57,000 prisoners were paraded through Moscow on July 17th, sometimes known as the ‘parade of the vanquished’. Although the Stalinist officials may have hoped for hostility and abuse from the population, the British journalist Alexander Werth reported that the Muscovites just stared in silence at the bedraggled procession of starved and demoralised Germans, some with tears in their eyes, and that any youths who shouted insults were shut down by the adults. One woman commented, “Just like our poor boys”, and a child simply asked, “Are these the men who killed Daddy?”.
The troops liberating Byelorussia had no such feelings. As they pushed west, they found something equivalent to the damage of a nuclear bomb – burnt villages, towns without a public building left standing, demolished hospitals, destroyed crops and mass graves. Hundreds of thousands of Jews had been shot by the SS death squads or deported to Auschwitz and thousands of civilians killed in the course of collective punishments.
Werth reported on a mass grave of 2,500 civilians discovered in the town of Zhlobin, and crops ploughed under, or flattened by special tractors. It was devastation, and it is estimated that 25% of the population of Byelorussia perished during the 4 years of brutal occupation.
Westwards
The huge success of Bagration, surpassing all expectations, allowed the Soviet high command (STAVKA) to set further objectives. The Russian forces pushed further west to liberate Grodno, Brest-Litovsk and Vilna (modern day Vilnius), even reaching the Baltic Sea at Tukkum in Latvia on 31st July, so cutting the entire German front in two. The furthest west they reached was the eastern bank of the Vistula, opposite Warsaw, towards the end of July.
The political aftershocks
The political effects of Bagration were huge. It was after all, the biggest defeat of the German armies in the whole war. The German High Command (OKW) official record stated that it was “a greater catastrophe than Stalingrad”. A whole Army Group, not just one army, disappeared from the German order of battle. Romania changed sides in August, and Finland was out of the war by September.
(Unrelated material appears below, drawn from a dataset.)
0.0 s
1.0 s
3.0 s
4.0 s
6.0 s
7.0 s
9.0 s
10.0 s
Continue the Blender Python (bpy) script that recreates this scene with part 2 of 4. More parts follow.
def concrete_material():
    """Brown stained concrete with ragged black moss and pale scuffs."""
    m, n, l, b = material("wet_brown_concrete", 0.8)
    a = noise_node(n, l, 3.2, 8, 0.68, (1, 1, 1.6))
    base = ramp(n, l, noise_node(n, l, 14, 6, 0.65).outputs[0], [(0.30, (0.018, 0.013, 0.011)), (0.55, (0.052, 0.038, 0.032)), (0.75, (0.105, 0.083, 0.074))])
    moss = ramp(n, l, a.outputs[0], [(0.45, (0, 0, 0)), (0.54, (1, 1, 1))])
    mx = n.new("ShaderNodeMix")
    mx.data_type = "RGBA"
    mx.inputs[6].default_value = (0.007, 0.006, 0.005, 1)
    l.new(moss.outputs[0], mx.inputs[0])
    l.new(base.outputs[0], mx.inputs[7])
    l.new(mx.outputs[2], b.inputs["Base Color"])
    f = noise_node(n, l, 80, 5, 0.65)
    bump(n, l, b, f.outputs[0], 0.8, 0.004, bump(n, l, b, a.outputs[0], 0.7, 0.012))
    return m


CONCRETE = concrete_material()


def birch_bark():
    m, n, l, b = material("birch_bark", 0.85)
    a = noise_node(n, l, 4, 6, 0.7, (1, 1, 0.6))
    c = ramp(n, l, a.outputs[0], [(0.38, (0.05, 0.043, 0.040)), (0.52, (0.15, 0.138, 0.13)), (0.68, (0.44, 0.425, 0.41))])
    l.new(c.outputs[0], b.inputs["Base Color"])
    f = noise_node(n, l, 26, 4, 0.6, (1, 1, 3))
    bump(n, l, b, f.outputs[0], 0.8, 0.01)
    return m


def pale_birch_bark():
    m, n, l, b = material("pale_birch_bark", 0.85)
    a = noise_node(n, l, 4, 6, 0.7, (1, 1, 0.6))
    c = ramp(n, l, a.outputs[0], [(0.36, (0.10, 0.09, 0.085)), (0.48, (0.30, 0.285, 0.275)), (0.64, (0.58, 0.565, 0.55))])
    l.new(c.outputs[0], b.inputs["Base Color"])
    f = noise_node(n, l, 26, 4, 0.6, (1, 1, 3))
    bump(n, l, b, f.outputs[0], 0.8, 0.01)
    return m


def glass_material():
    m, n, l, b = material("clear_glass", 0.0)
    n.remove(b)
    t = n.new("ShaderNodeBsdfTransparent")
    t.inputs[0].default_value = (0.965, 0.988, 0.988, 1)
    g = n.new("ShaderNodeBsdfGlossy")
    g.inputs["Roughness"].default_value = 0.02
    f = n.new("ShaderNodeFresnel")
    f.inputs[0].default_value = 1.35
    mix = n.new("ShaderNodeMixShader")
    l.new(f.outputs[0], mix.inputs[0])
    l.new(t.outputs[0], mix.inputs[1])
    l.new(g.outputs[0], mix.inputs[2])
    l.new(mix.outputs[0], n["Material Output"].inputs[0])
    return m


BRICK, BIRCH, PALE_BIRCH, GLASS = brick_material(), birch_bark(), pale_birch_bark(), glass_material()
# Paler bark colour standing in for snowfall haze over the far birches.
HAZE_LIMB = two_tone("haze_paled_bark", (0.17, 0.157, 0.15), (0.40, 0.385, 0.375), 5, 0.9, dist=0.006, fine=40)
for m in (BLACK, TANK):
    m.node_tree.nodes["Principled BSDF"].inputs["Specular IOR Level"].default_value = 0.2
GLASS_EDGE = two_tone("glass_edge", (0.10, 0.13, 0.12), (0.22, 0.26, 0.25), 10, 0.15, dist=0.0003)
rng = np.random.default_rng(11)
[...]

The Red Army presence on the Vistula triggered the Warsaw uprising, with all its tragic consequences. And the unfolding defeat in Russia undoubtedly played a part in the decision by the German officer corps to attempt the assassination of Hitler on July 20th. They were infuriated by his idiotic strategy of ‘fortress cities’ – which probably doubled or tripled German losses – and by his amateur strategizing which amounted to not much more than drawing lines of the map and wishful thinking. Everyone knew that Nazi Germany was doomed.